REQUIRED TASK — Pictures within the data are to be left out; everything else must be reproduced exactly.

SOURCE DATA —
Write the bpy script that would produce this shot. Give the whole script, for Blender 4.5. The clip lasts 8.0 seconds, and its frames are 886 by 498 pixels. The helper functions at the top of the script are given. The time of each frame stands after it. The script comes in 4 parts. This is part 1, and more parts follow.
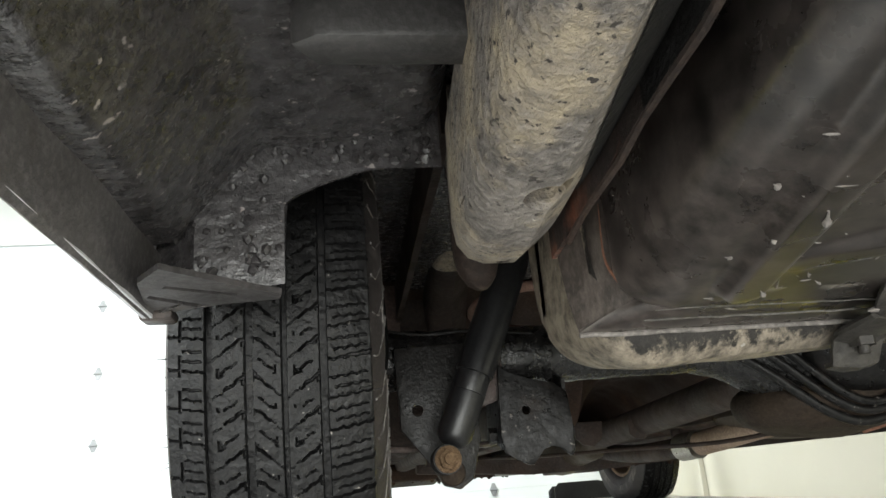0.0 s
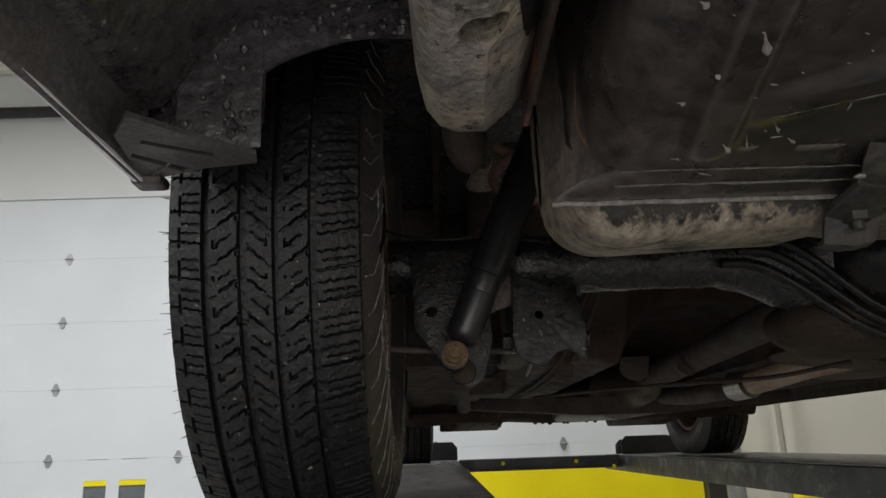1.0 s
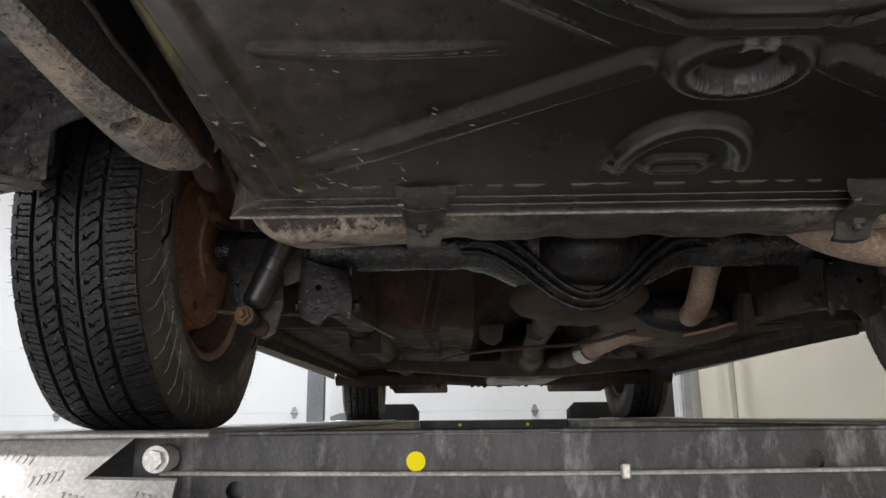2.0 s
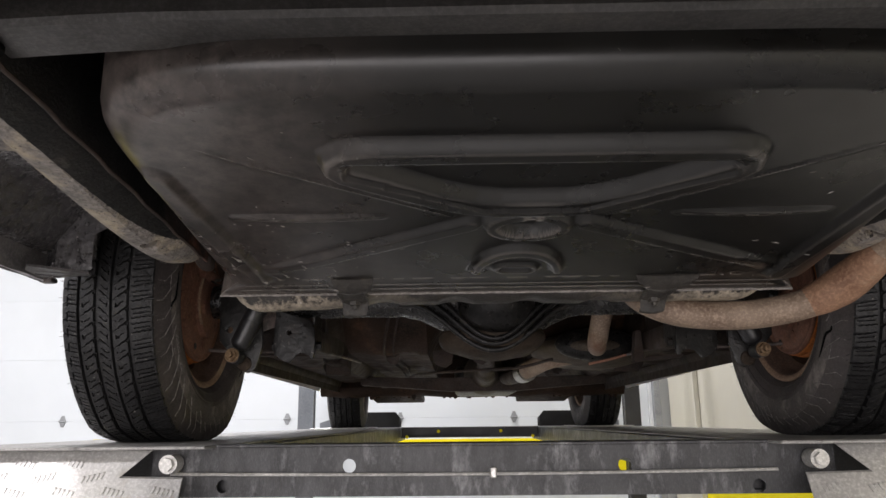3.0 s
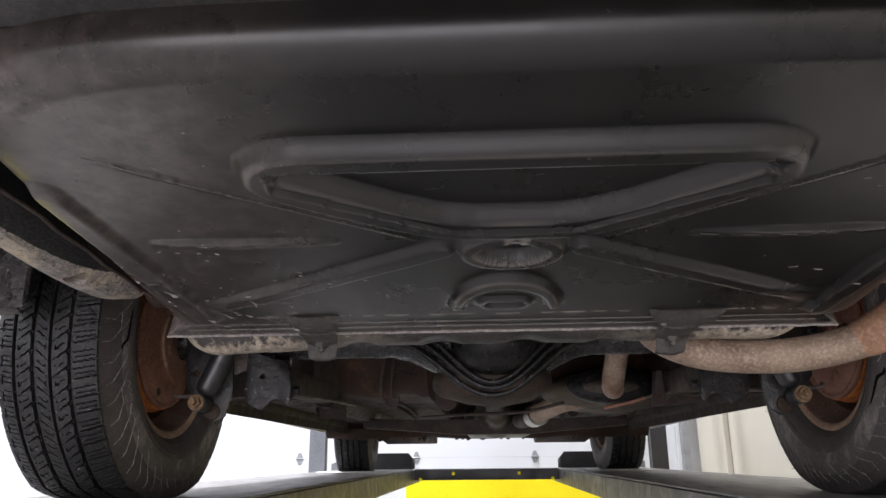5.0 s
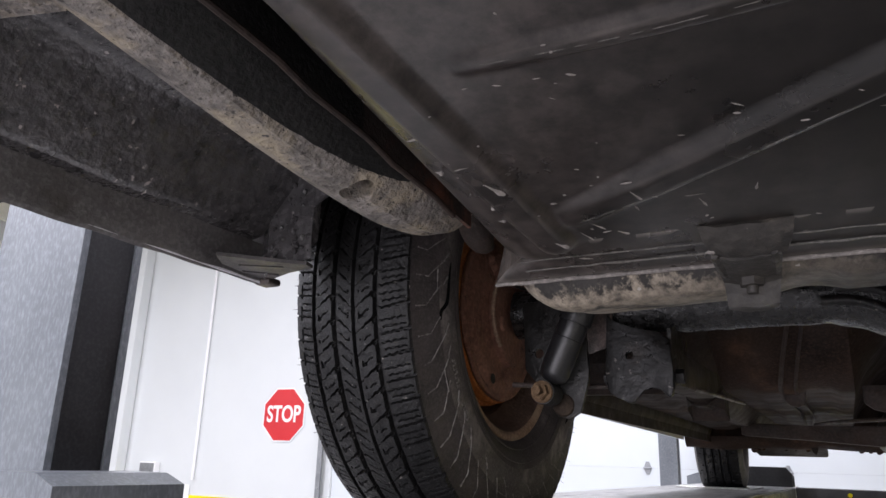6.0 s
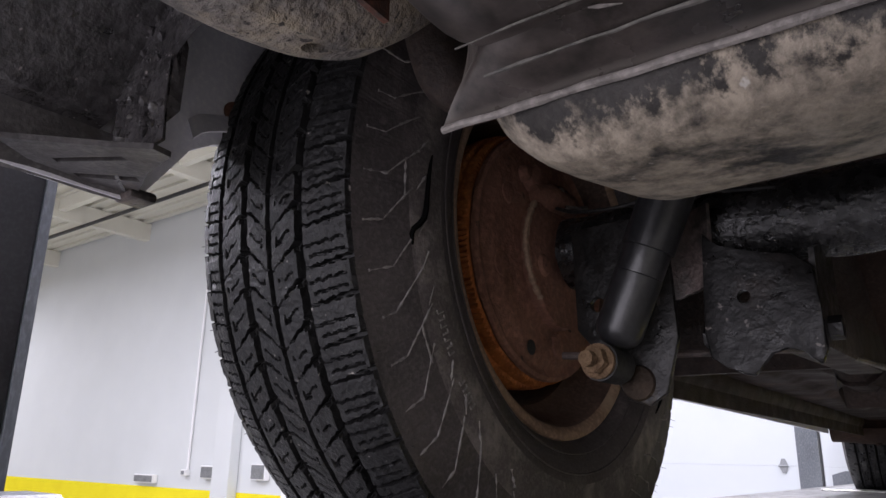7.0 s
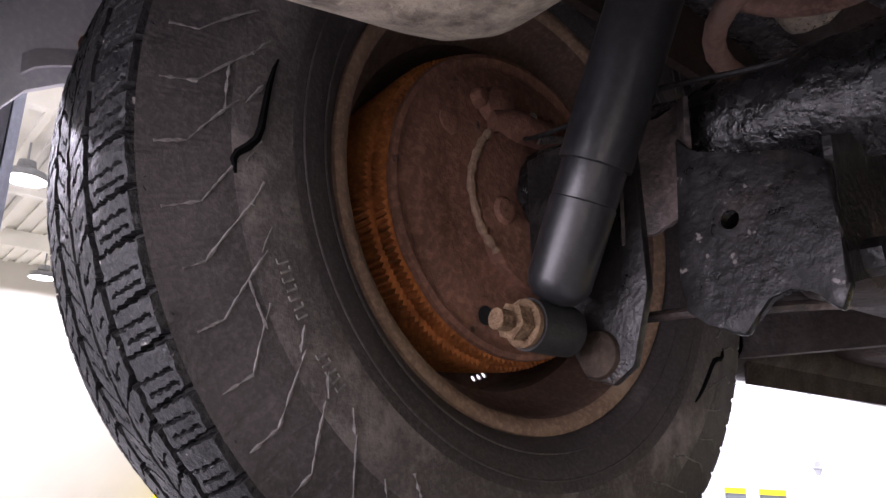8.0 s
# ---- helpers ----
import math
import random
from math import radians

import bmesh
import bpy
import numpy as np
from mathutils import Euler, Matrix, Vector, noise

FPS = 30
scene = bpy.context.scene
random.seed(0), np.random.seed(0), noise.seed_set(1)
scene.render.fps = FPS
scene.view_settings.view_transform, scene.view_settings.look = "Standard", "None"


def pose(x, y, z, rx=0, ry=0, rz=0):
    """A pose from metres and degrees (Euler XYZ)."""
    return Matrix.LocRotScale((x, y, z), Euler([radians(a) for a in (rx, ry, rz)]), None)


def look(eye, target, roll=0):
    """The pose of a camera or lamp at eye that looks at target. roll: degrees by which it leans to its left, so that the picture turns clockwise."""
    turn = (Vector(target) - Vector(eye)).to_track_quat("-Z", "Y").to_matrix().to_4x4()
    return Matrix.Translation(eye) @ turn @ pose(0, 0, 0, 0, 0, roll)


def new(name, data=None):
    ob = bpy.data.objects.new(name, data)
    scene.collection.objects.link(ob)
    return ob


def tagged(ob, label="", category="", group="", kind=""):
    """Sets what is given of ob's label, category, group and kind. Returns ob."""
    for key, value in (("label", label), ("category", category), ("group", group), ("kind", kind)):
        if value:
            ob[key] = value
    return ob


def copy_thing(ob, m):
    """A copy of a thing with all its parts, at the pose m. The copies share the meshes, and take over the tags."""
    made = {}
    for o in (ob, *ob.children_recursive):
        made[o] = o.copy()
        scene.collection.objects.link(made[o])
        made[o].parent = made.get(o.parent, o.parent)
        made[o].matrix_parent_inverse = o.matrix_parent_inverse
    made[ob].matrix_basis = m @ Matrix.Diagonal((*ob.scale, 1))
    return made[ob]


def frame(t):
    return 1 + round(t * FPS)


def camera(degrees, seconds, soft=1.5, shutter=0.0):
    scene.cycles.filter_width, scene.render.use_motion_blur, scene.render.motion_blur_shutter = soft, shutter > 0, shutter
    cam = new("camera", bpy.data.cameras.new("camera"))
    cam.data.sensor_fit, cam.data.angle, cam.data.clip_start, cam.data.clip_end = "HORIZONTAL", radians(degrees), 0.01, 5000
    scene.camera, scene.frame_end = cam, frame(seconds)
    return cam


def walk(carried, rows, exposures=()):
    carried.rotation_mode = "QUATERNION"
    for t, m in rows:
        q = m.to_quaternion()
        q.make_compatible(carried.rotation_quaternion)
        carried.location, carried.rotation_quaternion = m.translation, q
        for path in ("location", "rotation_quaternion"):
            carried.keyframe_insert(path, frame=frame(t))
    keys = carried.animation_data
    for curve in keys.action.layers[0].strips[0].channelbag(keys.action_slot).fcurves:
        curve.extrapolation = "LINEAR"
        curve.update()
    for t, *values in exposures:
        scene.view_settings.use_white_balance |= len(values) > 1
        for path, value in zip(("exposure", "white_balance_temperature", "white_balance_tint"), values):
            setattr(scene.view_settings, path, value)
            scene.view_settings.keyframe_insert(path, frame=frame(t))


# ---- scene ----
cam = camera(63.0, 8.0, soft=1.5)
PATH = [
    (0, (-0.726, -1.043, 1.666), (-0.462, 0.842, 2.28), -4.6),
    (0.5, (-0.7, -1.021, 1.613), (-0.639, 0.893, 2.191), -2.3),
    (1, (-0.638, -1.036, 1.582), (-0.605, 0.893, 2.11), -2.0),
    (1.5, (-0.448, -1.171, 1.536), (-0.442, 0.769, 2.022), -0.9),
    (1.7, (-0.347, -1.245, 1.514), (-0.376, 0.702, 1.97), -0.5),
    (2.8, (-0.127, -1.74, 1.532), (-0.164, 0.208, 1.987), -0.7),
    (3, (-0.094, -1.805, 1.539), (-0.124, 0.14, 2.003), -0.6),
    (3.5, (0.04, -1.882, 1.537), (0.023, 0.062, 2.005), -0.1),
    (4, (0.129, -1.872, 1.534), (0.129, 0.072, 2.005), -0.6),
    (4.2, (0.136, -1.851, 1.531), (0.154, 0.093, 1.999), -0.8),
    (5.3, (-0.114, -1.492, 1.602), (-0.354, 0.405, 2.188), 0.7),
    (5.5, (-0.16, -1.402, 1.609), (-0.567, 0.464, 2.201), 2.4),
    (6, (-0.222, -1.16, 1.591), (-1.144, 0.524, 2.151), 1.8),
    (6.5, (-0.244, -0.972, 1.594), (-1.355, 0.599, 2.14), 1.6),
    (7, (-0.319, -0.744, 1.607), (-1.493, 0.779, 2.156), 1.1),
    (7.5, (-0.332, -0.573, 1.598), (-1.594, 0.878, 2.15), 0.4),
    (8, (-0.283, -0.472, 1.608), (-1.761, 0.758, 2.157), 1.3),
]
EXPO = [(0.0, -0.05, 6500, 5), (0.4, -0.92, 6500, 9), (1.0, -1.5, 6600, 12), (1.3, -1.4, 6600, 14), (1.7, -1.1, 6600, 14), (2.8, -0.85, 6600, 17), (4.0, -0.82, 6600, 17), (5.3, -0.4, 6200, 20), (5.7, -0.5, 6100, 20), (6.5, -1.02, 6300, 22), (7.0, -0.85, 6100, 24), (8.0, 0.3, 6100, 32)]
walk(cam, [(t, look(eye, aim, roll)) for t, eye, aim, roll in PATH], EXPO)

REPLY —
Write the bpy script that would produce this shot. Give the whole script, for Blender 4.5. The clip lasts 8.0 seconds, and its frames are 886 by 498 pixels. The helper functions at the top of the script are given. The time of each frame stands after it. The script comes in 4 parts. This is part 1, and more parts follow.
0.0 s
1.0 s
2.0 s
3.0 s
5.0 s
6.0 s
7.0 s
8.0 s
# ---- helpers ----
import math
import random
from math import radians

import bmesh
import bpy
import numpy as np
from mathutils import Euler, Matrix, Vector, noise

FPS = 30
scene = bpy.context.scene
random.seed(0), np.random.seed(0), noise.seed_set(1)
scene.render.fps = FPS
scene.view_settings.view_transform, scene.view_settings.look = "Standard", "None"


def pose(x, y, z, rx=0, ry=0, rz=0):
    """A pose from metres and degrees (Euler XYZ)."""
    return Matrix.LocRotScale((x, y, z), Euler([radians(a) for a in (rx, ry, rz)]), None)


def look(eye, target, roll=0):
    """The pose of a camera or lamp at eye that looks at target. roll: degrees by which it leans to its left, so that the picture turns clockwise."""
    turn = (Vector(target) - Vector(eye)).to_track_quat("-Z", "Y").to_matrix().to_4x4()
    return Matrix.Translation(eye) @ turn @ pose(0, 0, 0, 0, 0, roll)


def new(name, data=None):
    ob = bpy.data.objects.new(name, data)
    scene.collection.objects.link(ob)
    return ob


def tagged(ob, label="", category="", group="", kind=""):
    """Sets what is given of ob's label, category, group and kind. Returns ob."""
    for key, value in (("label", label), ("category", category), ("group", group), ("kind", kind)):
        if value:
            ob[key] = value
    return ob


def copy_thing(ob, m):
    """A copy of a thing with all its parts, at the pose m. The copies share the meshes, and take over the tags."""
    made = {}
    for o in (ob, *ob.children_recursive):
        made[o] = o.copy()
        scene.collection.objects.link(made[o])
        made[o].parent = made.get(o.parent, o.parent)
        made[o].matrix_parent_inverse = o.matrix_parent_inverse
    made[ob].matrix_basis = m @ Matrix.Diagonal((*ob.scale, 1))
    return made[ob]


def frame(t):
    return 1 + round(t * FPS)


def camera(degrees, seconds, soft=1.5, shutter=0.0):
    scene.cycles.filter_width, scene.render.use_motion_blur, scene.render.motion_blur_shutter = soft, shutter > 0, shutter
    cam = new("camera", bpy.data.cameras.new("camera"))
    cam.data.sensor_fit, cam.data.angle, cam.data.clip_start, cam.data.clip_end = "HORIZONTAL", radians(degrees), 0.01, 5000
    scene.camera, scene.frame_end = cam, frame(seconds)
    return cam


def walk(carried, rows, exposures=()):
    carried.rotation_mode = "QUATERNION"
    for t, m in rows:
        q = m.to_quaternion()
        q.make_compatible(carried.rotation_quaternion)
        carried.location, carried.rotation_quaternion = m.translation, q
        for path in ("location", "rotation_quaternion"):
            carried.keyframe_insert(path, frame=frame(t))
    keys = carried.animation_data
    for curve in keys.action.layers[0].strips[0].channelbag(keys.action_slot).fcurves:
        curve.extrapolation = "LINEAR"
        curve.update()
    for t, *values in exposures:
        scene.view_settings.use_white_balance |= len(values) > 1
        for path, value in zip(("exposure", "white_balance_temperature", "white_balance_tint"), values):
            setattr(scene.view_settings, path, value)
            scene.view_settings.keyframe_insert(path, frame=frame(t))


# ---- scene ----
cam = camera(63.0, 8.0, soft=1.5)
PATH = [
    (0, (-0.726, -1.043, 1.666), (-0.462, 0.842, 2.28), -4.6),
    (0.5, (-0.7, -1.021, 1.613), (-0.639, 0.893, 2.191), -2.3),
    (1, (-0.638, -1.036, 1.582), (-0.605, 0.893, 2.11), -2.0),
    (1.5, (-0.448, -1.171, 1.536), (-0.442, 0.769, 2.022), -0.9),
    (1.7, (-0.347, -1.245, 1.514), (-0.376, 0.702, 1.97), -0.5),
    (2.8, (-0.127, -1.74, 1.532), (-0.164, 0.208, 1.987), -0.7),
    (3, (-0.094, -1.805, 1.539), (-0.124, 0.14, 2.003), -0.6),
    (3.5, (0.04, -1.882, 1.537), (0.023, 0.062, 2.005), -0.1),
    (4, (0.129, -1.872, 1.534), (0.129, 0.072, 2.005), -0.6),
    (4.2, (0.136, -1.851, 1.531), (0.154, 0.093, 1.999), -0.8),
    (5.3, (-0.114, -1.492, 1.602), (-0.354, 0.405, 2.188), 0.7),
    (5.5, (-0.16, -1.402, 1.609), (-0.567, 0.464, 2.201), 2.4),
    (6, (-0.222, -1.16, 1.591), (-1.144, 0.524, 2.151), 1.8),
    (6.5, (-0.244, -0.972, 1.594), (-1.355, 0.599, 2.14), 1.6),
    (7, (-0.319, -0.744, 1.607), (-1.493, 0.779, 2.156), 1.1),
    (7.5, (-0.332, -0.573, 1.598), (-1.594, 0.878, 2.15), 0.4),
    (8, (-0.283, -0.472, 1.608), (-1.761, 0.758, 2.157), 1.3),
]
EXPO = [(0.0, -0.05, 6500, 5), (0.4, -0.92, 6500, 9), (1.0, -1.5, 6600, 12), (1.3, -1.4, 6600, 14), (1.7, -1.1, 6600, 14), (2.8, -0.85, 6600, 17), (4.0, -0.82, 6600, 17), (5.3, -0.4, 6200, 20), (5.7, -0.5, 6100, 20), (6.5, -1.02, 6300, 22), (7.0, -0.85, 6100, 24), (8.0, 0.3, 6100, 32)]
walk(cam, [(t, look(eye, aim, roll)) for t, eye, aim, roll in PATH], EXPO)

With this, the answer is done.